Program development and design

Program development stuff generally gets covered in CSC 207. I’m just listing these for completeness.

  • Git: CSC 207.
  • Unit testing: CSC 207.
  • Encapsulation, polymorphism (subtype and parameter), and inheritance: CSC 207.
  • Broader OOP issues: CSC 324. We used to do more OOP in CSC 207, but it seems that most of us have accepted that there’s not enough room for it in CSC 207 and we’ve increased the coverage in our software design courses.

Models of computation

I don’t think most of the CSC 341 material will be up to debate. The only big question is how much coverage of NP completeness there is in each of CSC 301 and CSC 341.

  • Finite automata: CSC 341.
  • Pushdown automata: CSC 341.
  • Turing machines: CSC 341.
  • Lambda calculus: CSC 341. (Optional?)

Grammars and languages

  • Regular expressions: CSC 341.
  • Context-free grammars: CSC 341.
  • Decidable and undecidable languages: CSC 341.
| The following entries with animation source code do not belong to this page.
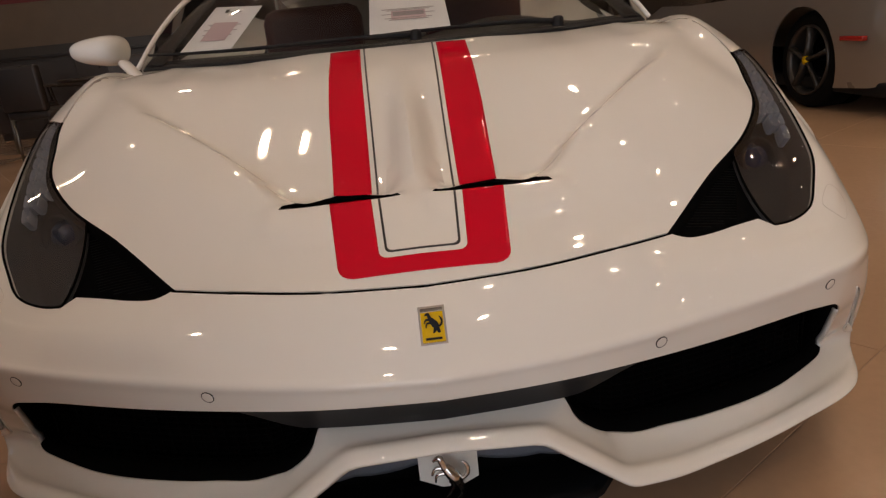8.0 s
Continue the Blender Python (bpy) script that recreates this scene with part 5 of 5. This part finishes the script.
# door pull and a curved grab rail
bm = bmesh.new()
tube(bm, [(-8.18, 2.93, 1.38), (-8.18, 2.93, 2.05)], .020, 10)
tube(bm, [(-8.18, 2.93, 1.44), (-8.29, 2.93, 1.44)], .010, 8)
tube(bm, [(-8.18, 2.93, 1.98), (-8.29, 2.93, 1.98)], .010, 8)
tagged(obj("door_pull", bm, CHROME), "polished steel door pull bar", "door handle")
bm = bmesh.new()
tube(bm, spl([(-8.28, 2.80, 1.40), (-8.16, 2.76, 1.38), (-8.14, 2.66, 1.28), (-8.14, 2.60, 1.12), (-8.16, 2.60, .96), (-8.28, 2.62, .88)], 24), .024, 10)
tagged(obj("grab_rail", bm, CHROME), "curved polished steel grab rail on the doors", "handrail")
e = empty("low_bench", "low pale-topped bench along the glass", "bench", (-8.05, 2.65, 0))
bm = bmesh.new()
box(bm, -.17, .17, -.62, .62, .44, .52, .008)
part("seat", bm, mat("pale_grey_top", (.42, .44, .46), .3, var=.05, bump=.01), e)
bm = bmesh.new()
box(bm, -.14, .14, -.58, .58, 0, .44, .004)
part("base", bm, mat("bench_base_brown", (.022, .015, .011), .5, var=.2, bump=.03), e)
# unseen slab added outside the doors; it bounds the sunlit strip on the floor
tagged(wall("canopy", -13.6, X0 - .2, .5, 9.5, 2.62, 2.72, WALLP), "unseen flat slab outside the doors that trims the sun", "canopy")
# striped band on the far wall
wall("trim_band", X0, X1, Y1 - .012, Y1, 1.2, 2.7, mat("brown_veneer", (.15, .095, .055), .45, var=.12, scale=5, bump=.02))
wall("trim_stripe", X0, X1, Y1 - .022, Y1 - .012, 1.80, 1.93, mat("dark_red_band", (.16, .012, .012), .5, bump=0))


def chair(loc, turn):
    e = empty("visitor_chair", "dark leather visitor chair on steel legs", "chair", group="chairs in the waiting area")
    for nm, dims, m_ in (("seat", (-.26, .26, -.26, .26, .42, .50), LEATHER), ("backrest", (-.26, .26, .22, .30, .50, .92), LEATHER)):
        bm = bmesh.new()
        box(bm, *dims, .025)
        part(nm, bm, m_, e)
    for x in (-.22, .22):
        for y in (-.22, .24):
            bm = bmesh.new()
            tube(bm, [(x, y, .43), (x * 1.05, y * 1.08, 0)], .014, 8)
            part("leg", bm, STEEL, e)
        bm = bmesh.new()
        tube(bm, [(x * 1.2, .24, .72), (x * 1.2, .0, .70), (x * 1.2, -.22, .68), (x * 1.18, -.24, .45)], .015, 8)
        part("armrest", bm, DARKWOOD, e)
    e.matrix_basis = pose(*loc, 0, 0, turn)
    return e


c0 = chair((-3.5, 5.0, 0), 160)
for loc, turn in (((-2.6, 5.2, 0), 190), ((-4.3, 6.2, 0), 120), ((-3.0, 6.8, 0), 20), ((-6.2, 5.0, 0), 100), ((-6.4, 3.6, 0), 80), ((-1.9, 6.6, 0), -20)):
    copy_thing(c0, pose(*loc, 0, 0, turn))


def table(loc):
    e = empty("low_table", "dark wooden round table", "table", loc)
    bm = bmesh.new()
    lathe(bm, [(.70, 0), (.70, .44), (.715, .45), (.735, .45), (.74, .44), (.74, 0)], 40, Matrix.Rotation(radians(-90), 4, "Y"))
    part("tabletop", bm, DARKWOOD, e)
    bm = bmesh.new()
    lathe(bm, [(0, 0), (0, .26), (.02, .25), (.05, .05), (.70, .045), (.70, 0)], 28, Matrix.Rotation(radians(-90), 4, "Y"))
    part("pedestal", bm, FRAME, e)
    return e


table((-3.3, 5.9, 0))
table((-5.6, 4.9, 0))


def counter(loc, w, d, h_):
    e = empty("sales_desk", "dark brown panelled sales desk", "desk", loc)
    bm = bmesh.new()
    box(bm, -w / 2, w / 2, -d / 2, d / 2, 0.0, h_ - .04, .006)
    part("body", bm, DARKWOOD, e, smooth=False)
    for k in range(4):
        bm = bmesh.new()
        x = -w / 2 + (k + .5) * w / 4
        box(bm, x - w / 8 + .012, x + w / 8 - .012, -d / 2 - .012, -d / 2, .10, h_ - .08, .004)
        part("panel", bm, DARKWOOD, e, smooth=False)
    bm = bmesh.new()
    box(bm, -w / 2 - .03, w / 2 + .03, -d / 2 - .03, d / 2 + .03, h_ - .04, h_, .008)
    part("worktop", bm, LEATHER, e)
    return e


counter((-4.2, 7.7, 0), 2.4, .7, 1.05)
counter((1.0, 7.7, 0), 2.6, .7, 1.05)
# unseen slabs added to shade the shop window from outside
tagged(wall("canopy", -4.5, 5.0, Y0 - 9.2, Y0 - .2, 4.15, 4.4, WALLP), "unseen deep slab that shades the shop window", "canopy")
tagged(wall("canopy", -9.9, -5.6, Y0 - 9.2, Y0 - .2, 4.15, 4.4, WALLP), "unseen deep slab that shades the shop window", "canopy")
bm = bmesh.new()
box(bm, -90, 90, -90, 90, -.22, -.12)
tagged(obj("ground", bm, mat("outdoor_paving", (.32, .30, .28), .8, bump=.1), smooth=False), kind="structure")
# shop window frames
for i, x in enumerate((-4.2, -1.95, .3, 2.55, 4.8)):
    wall("window_%d" % (i + 1), x - .03, x + .03, Y0 - .14, Y0 - .06, .25, 4.1, FRAME)
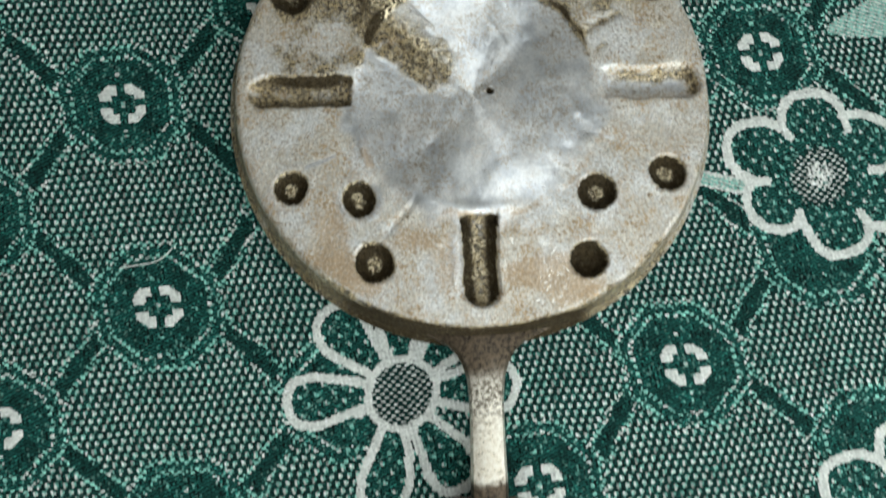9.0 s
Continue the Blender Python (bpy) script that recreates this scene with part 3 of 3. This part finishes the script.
def relief(x, y):
    """Height of the pan's face, with its cups, channels and hollow dial, and the maps of its stains, recess shade and
    painted glints.
    """
    z = 0.22 * (value_noise(x, y, 14, 3) - 0.5) + 0.16 * (value_noise(x, y, 4, 4) - 0.5)
    grime_shade, clean, rust, glint = np.zeros(x.shape), np.zeros(x.shape), np.zeros(x.shape), np.zeros(x.shape)
    wob = 2.2 * (value_noise(x, y, 13, 5) - 0.5)
    x, y = x + 1.3 * (value_noise(x, y, 6, 31) - 0.5), y + 1.3 * (value_noise(x, y, 6, 32) - 0.5)
    ang = np.degrees(np.arctan2(y - 1, x))
    r = np.hypot(x, y - 1) + wob
    open_edge = 1 - soft(np.abs(np.mod(ang - 225 + 180, 360) - 180), 8, 18)
    open_edge = np.maximum(open_edge, 1 - soft(np.abs(np.mod(ang + 32 + 180, 360) - 180), 32, 50))
    span = 1.3 + 6.0 * open_edge
    dial = 1 - soft(r, 36.6 - span, 36.6 + span)
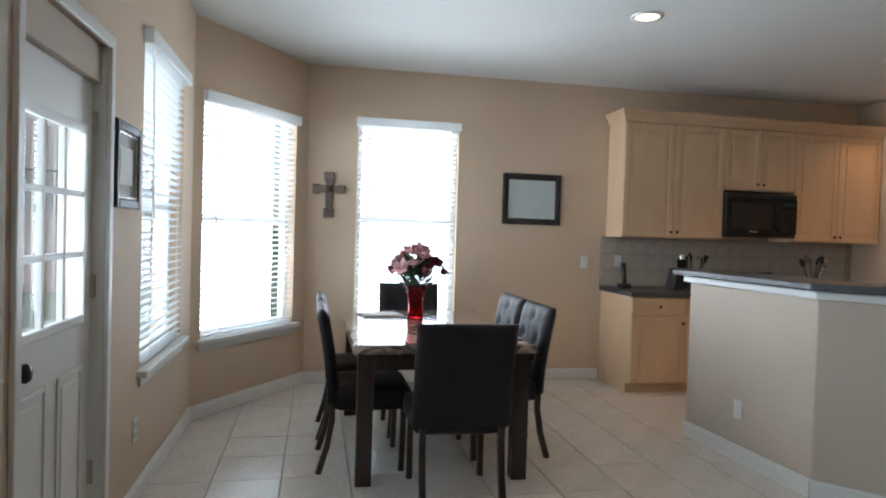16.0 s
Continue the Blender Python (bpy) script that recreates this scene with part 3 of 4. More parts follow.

Other important theory topics

  • Church-Turing Thesis: CSC 341.
  • Halting Problem: CSC 341.
  • Cryptography: Optional for CSC 341. I wouldn’t normally list cryptography here, but I see that my colleagues have covered it in recent years.

Other issues

We probably won’t discuss them, but there are a variety of other topics that we should eventually consider for CSC 207. We’ve been using Java for as long as we’ve had the course. It’s good to have a language designed for programming in the large that is relatively nannyish about types [12]. But a host of other languages have come into play since we started using Java. Part of me wonders whether we should switch to C# [14].

There’s also the question of what Java features to use. For example, I am much more fond of anonymous inner classes than my colleagues; before lambdas got added to Java, I used them for things like Iterators. The last time I taught the class, I used lambdas for that purpose. But I don’t think my colleagues do. Should lambdas be permitted? Required? Expected?

I also know that I have to look at all of the new features that have been added to Java [15], such as what appears to be a REPL [16] added in Java 9 and a tracing mechanism on track to be added in Java 11.
However, Java’s new features are a subject for another musing.

Wrapping up

I’ve mused too long on these topics. I know that I’ve missed a bunch of things. But I’ve thought about enough that I’m ready for tomorrow’s conversation. Will I report back? I’m not sure. Perhaps at the time that I prepare to teach CSC 207 in the spring.

[1] Or at least most liberal arts CS departments.

[2] At least I think it is traditionally referred to as CS7. My quick Web search suggests that Curriculum 1978 calls CS7 Data Structures and Algorithm Analysis; I tend to put data structures in CS2.

[3] I see that Curriculum 78 refers to CS 16 as Automata, Languages, Computability.

[4] ADT: Abstract data type.

[5] Students have also discussed all three in CSC 161 and have discussed lists in CSC 151.

[6] What’s a list in the ADT sense? I think of list as an iterable collection in which the client manually controls the order of iteration when they build and mutate the collection. I hate that the Java designers decided that lists should also be indexed.

[7] I find it useful to do an analysis of hash tables that assume a random distribution of data and a good hash function. There are certainly hash functions that are clearly problematic, such as sum the ASCII values of the characters in the string, which creates nice little bell curves around multiples of the ASCII values for 'm' and 'n'.

[8] Hoare called it either Quicksort or quicksort (the capitalization standards make it hard to tell; it appears as QUICKSORT in the title, as Quicksort at the start of a sentence, and as quicksort in the code) [9]. One should not call it QuickSort or Quiksort or Quick sort or Qwiksort or any of the other abominations that appear.

[9] C. A. R. Hoare. 1961. Algorithm 64: Quicksort. Commun. ACM 4, 7 (July 1961), 321. DOI=

[10] In his description of timsort, Tim Peters writes,

This describes an adaptive, stable, natural mergesort, modestly called timsort (hey, I earned it ).

So I’m going to call it timsort. I realize that most people refer to it as TimSort and that Wikipedia calls it Timsort. I’d rather follow the original author’s naming convention.

[11] Yes, I know that some versions of timsort are broken.

[12] The other languages students generally learn in our curriculum are basic Scheme, C, and Ruby. Java provides a useful contrast.

[14] As I’ve noted in the past, I’d like to call that C pound but Microsoft seems to want to call it C sharp, even though it’s not really a sharp sign.

[15] The last time I taught CSC 207, Java 8 was relatively new. I’m somewhat scared to see that Java 11 is on track to be released this fall, which means that I should at least consider Java 11 for my spring CSC 207 classes.

[16] REPL stands for Read-Eval-Print Loop. REPLs provide a more interactive way to play with code.

Version 1.0 released 2018-06-25.

Version 1.0.1 of 2018-06-26.